Inédito, compromisso vai contemplar desde criação do bezerro
Em meio à crescente pressão de investidores internacionais e empresas brasileiras para que o governo federal tome medidas para conter o desmatamento da Amazônia, a Marfrig Global Foods, segunda maior indústria de carne bovina e a principal produtora de hambúrguer do mundo, anuncia hoje um compromisso para rastrear a origem de todo o gado abatido – desde a criação do bezerro.
A meta é implementar o rastreamento completo até 2025, evitando comprar gado em áreas desmatadas mesmo indiretamente. Os investimentos em sustentabilidade da companhia vão superar R$ 500 milhões até 2030 – a maior parte será aplicada nos primeiros cinco anos do plano. Na última década, o investimento da Marfrig em sustentabilidade chegou a R$ 270 milhões.
“É desafiador, mas alguém tinha que fazer”, afirmou Marcos Molina, fundador e controlador da Marfrig. A esperança dele é que, com o pontapé inicial dado pela empresa, governo e outros frigoríficos se engajem na missão.
Descontrole no desmatamento
Molina foi um dos empresários que participaram, na semana retrasada, da reunião virtual na qual o vice-presidente da República, Hamilton Mourão, recebeu alguns dos signatários da carta que pedia medidas efetivas para proteger a Amazônia – o atual descontrole no desmatamento coloca as exportações de carne em risco.
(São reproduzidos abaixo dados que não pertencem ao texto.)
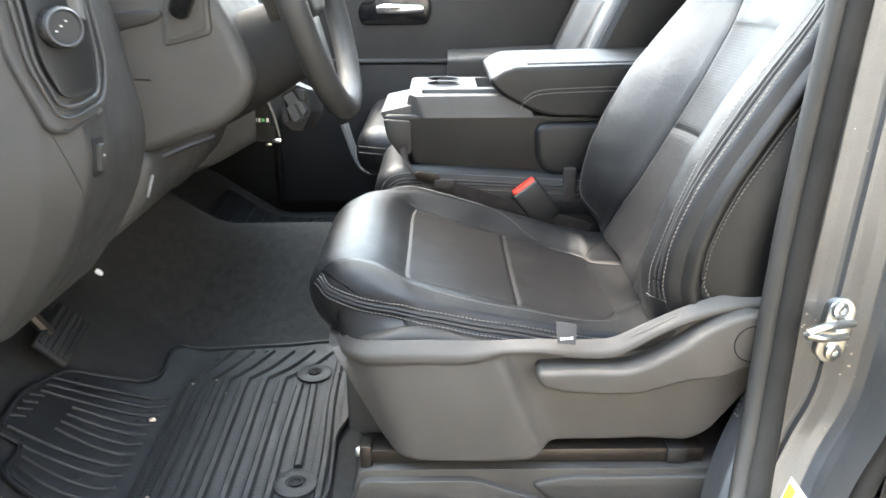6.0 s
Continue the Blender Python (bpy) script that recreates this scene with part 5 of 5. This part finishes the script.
def make_keys():
    k = thing("key_bunch", (-0.20, 0.48, 0.50), "car key with black leather fob hanging from the ignition", "keys")
    part("ring", tube([(-0.196 + 0.016 * math.cos(a), 0.50, 0.565 + 0.016 * math.sin(a)) for a in [0.3927 * i for i in range(16)]], 0.0015, 6, True, 1.0, (0, 1, 0)), M_STEEL, k)
    fob = part("fob", prism(round_poly([(-0.215, 0.468), (-0.183, 0.466), (-0.184, 0.528), (-0.196, 0.552), (-0.212, 0.530)], 0.006), lambda a, b, q: (a, q, b), 0.51, 0.495, 0.003), M_TRIM, k, "black fob with pale print")
    part("print", bars([(-0.211, -0.2095, 0.507), (-0.2075, -0.2035, 0.507), (-0.1935, -0.1895, 0.507)], lambda a, b: (a, 0.4945, b), 0.0034), M_WHITE, fob, smooth=False)
    part("dot", bars([(-0.2015, -0.1965, 0.507)], lambda a, b: (a, 0.4943, b), 0.0026), M_GREEN, fob, smooth=False)
    part("strap", tube(smooth_path([(-0.197, 0.497, 0.555), (-0.186, 0.492, 0.535), (-0.177, 0.490, 0.508), (-0.172, 0.490, 0.478)], 6), 0.0024, 6), M_STRIP, k, "thin pale strap")
    part("tip", box(-0.184, -0.170, 0.488, 0.496, 0.468, 0.474, 0.002), M_STEEL, k)
    part("tip", box(-0.197, -0.187, 0.488, 0.496, 0.462, 0.467, 0.002), M_STEEL, k)
    part("key", box(-0.209, -0.196, 0.50, 0.512, 0.575, 0.61, 0.002), M_STEEL, k)
    return hang(k)


make_keys()

# ---- door striker, sticker on the jamb ----
def make_striker():
    s = thing("door_striker", (0.645, 0.06, 0.30), "zinc-plated door striker with two bolts on the jamb", "striker")
    ox, oz = -0.062, 0.013
    pl = round_poly([(0.660, 0.268), (0.676, 0.256), (0.694, 0.270), (0.700, 0.340), (0.686, 0.354), (0.668, 0.342)], 0.010)
    part("plate", prism(pl, lambda a, b, q: (a + ox, q - 0.25 * (a - 0.66), b + oz), 0.072, 0.050, 0.003), M_STEEL, s)
    part("loop", tube(smooth_path([(0.692 + ox, 0.042, 0.300 + oz), (0.655 + ox, 0.022, 0.308 + oz), (0.630 + ox, 0.018, 0.316 + oz), (0.655 + ox, 0.022, 0.324 + oz), (0.697 + ox, 0.040, 0.320 + oz)], 6), 0.0058, 10), M_STEEL, s)
    for x, z in ((0.680 + ox, 0.336), (0.680 + ox, 0.276)):
        part("bolt", lathe([(0.012, 0), (0.012, 0.005), (0.009, 0.007), (0.005, 0.007), (0.004, 0.004)], (x, 0.047, z + oz), (0.25, -1, 0), 20), M_STEEL, s)
    return hang(s)


make_striker()


def sticker_p(a, b, d=0.0):
    return bpillar_at(a, b) + Vector((-0.2, -1, 0)).normalized() * (0.0015 + d)


def bpillar_at(x, z):
    """Point of the jamb's skin at x and z."""
    lo, hi = 0.0, 1.0
    v = (z + 0.14) / 1.2
    for _ in range(30):
        m = (lo + hi) / 2
        lo, hi = (m, hi) if bpillar(m, v)[0] < x else (lo, m)
    return Vector(bpillar(lo, v))


st = thing("jamb_sticker", (0.57, 0.03, 0.08), "white and yellow warning sticker on the jamb", "sticker")
S = [(0.588, 0.106), (0.616, 0.070), (0.566, -0.028), (0.534, 0.010)]


def sheet_fn(q, d):
    def fn(u, v):
        a = (1 - v) * (1 - u) * Vector(q[0]) + v * (1 - u) * Vector(q[1]) + v * u * Vector(q[2]) + (1 - v) * u * Vector(q[3])
        return sticker_p(a.x, a.y, d)
    return fn


part("label", grid(sheet_fn(S, 0.0), 12, 8), M_WHITE, st)
part("yellow_band", grid(sheet_fn([(0.5850, 0.0985), (0.5915, 0.0900), (0.5440, 0.000), (0.5370, 0.008)], 0.0008), 10, 3), M_YELLOW, st)
part("yellow_patch", grid(sheet_fn([(0.5975, 0.0860), (0.6105, 0.0690), (0.6020, 0.0520), (0.5890, 0.0680)], 0.0008), 5, 4), M_YELLOW, st)
for i in range(7):
    x, z = 0.587 - 0.0048 * i, 0.060 - 0.0092 * i
    part("print", grid(sheet_fn([(x, z), (x + 0.014, z - 0.0175), (x + 0.0132, z - 0.0190), (x - 0.0008, z - 0.0015)], 0.0008), 3, 5), M_GREY_PRINT, st)
hang(st)
tagged(part("jamb_plug", lathe([(0.020, -0.003), (0.020, 0.002), (0.018, 0.004), (0.014, 0.003), (0.003, 0.003)], (0.705, -0.030, 0.125), (-0.15, -1, 0), 24), M_DARK), "round black plug in the painted jamb", "plug")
A iniciativa da Marfrig, inédita na indústria frigorífica, vai além dos programas de monitoramento adotados ao longo dos últimos dez anos pelas companhias do setor – sobretudo as de maior porte. Atualmente, grupos como JBS, Minerva e a própria Marfrig monitoram o fornecedor direto, ou seja, aquele pecuarista que vende o boi gordo para os abatedouros.
No entanto, é no fornecimento indireto que está o principal gargalo, uma vez que as indústrias não têm controle sobre a pecuarista que vende o bezerro ou o boi magro para o fornecedor direto – nem todo produtor atua no ciclo completo da pecuária, da cria dos bezerros à engorda dos animais.
Marfrig Verde
Com o compromisso que anuncia nesta quinta-feira – o projeto foi batizado de “Marfrig Verde +” -, o objetivo é, gradualmente, rastrear também o fornecedor indireto. Para tanto, a companhia lançará mão de diversas ferramentas, como um mapa de mitigação de risco que já estava em construção e que vai sobrepor as regiões típicas de produção de bezerros com áreas de vegetação nativa, cruzando também com os dados dos alertas de desmatamento e as áreas das propriedades rurais dos fornecedores diretos da companhia.
“Se tenho alta presença de vegetação nativa, posso concentrar o esforço por regiões em função do risco”, disse o diretor de sustentabilidade da Marfrig, Paulo Pianez, executivo responsável pelo projeto. Pelo cronograma estruturado, o mapa entrará em operação no próximo ano.
O plano da Marfrig também passa pelo relacionamento com os fornecedores diretos, canal essencial para rastrear os indiretos. Entre as medidas do projeto da companhia, está a criação de linhas de crédito subsidiada para que os pecuaristas possam investirem genética e recuperação de pastagens e que poderão contar com recursos da companhia e de parceiros que se associem ao projeto – inclusive do mercado financeiro.
Regularização Ambiental
Programas de apoio à regularização ambiental também farão parte da iniciativa e são fundamentais do ponto de vista social, disse Pianez. “A abordagem que pretendemos fazer é positiva. Não é a de exclusão que sempre foi feita”.
Com o relacionamento com os pecuaristas azeitado, a Marfrig poderá conseguir mais dados sobre os fornecedores indiretos de cada um dos produtores que vendem gado para o grupo. Ainda não há detalhes sobre as medidas que serão adotadas, mas uma das ideias é contar com auditoria para verificar as Guias de Trânsito Animal (GTA) emitidas para a movimentação de animais entre o fornecedor direto e indireto. A partir do cruzamento dessas guias com o georreferenciamento de fazendas, pode ser possível detectar se as propriedades estão irregulares.
Na avaliação de Molina, o apoio do governo pode acelerar as metas de
rastreamento do gado, sobretudo se as GTAs, documento que foi criado para o controle sanitário e cujo acesso não é de domínio público, se transformar em uma ferramenta também ambiental. A proposta, que não é nova e já foi feita no passado por outros frigoríficos, enfrenta resistência. Um dos riscos apontados ao atrelar a emissão da GTA a questões ambientais é enfraquecer a política sanitária – o controle de vacinação, por exemplo – estimulando o transporte de animais sem a emissão do documento.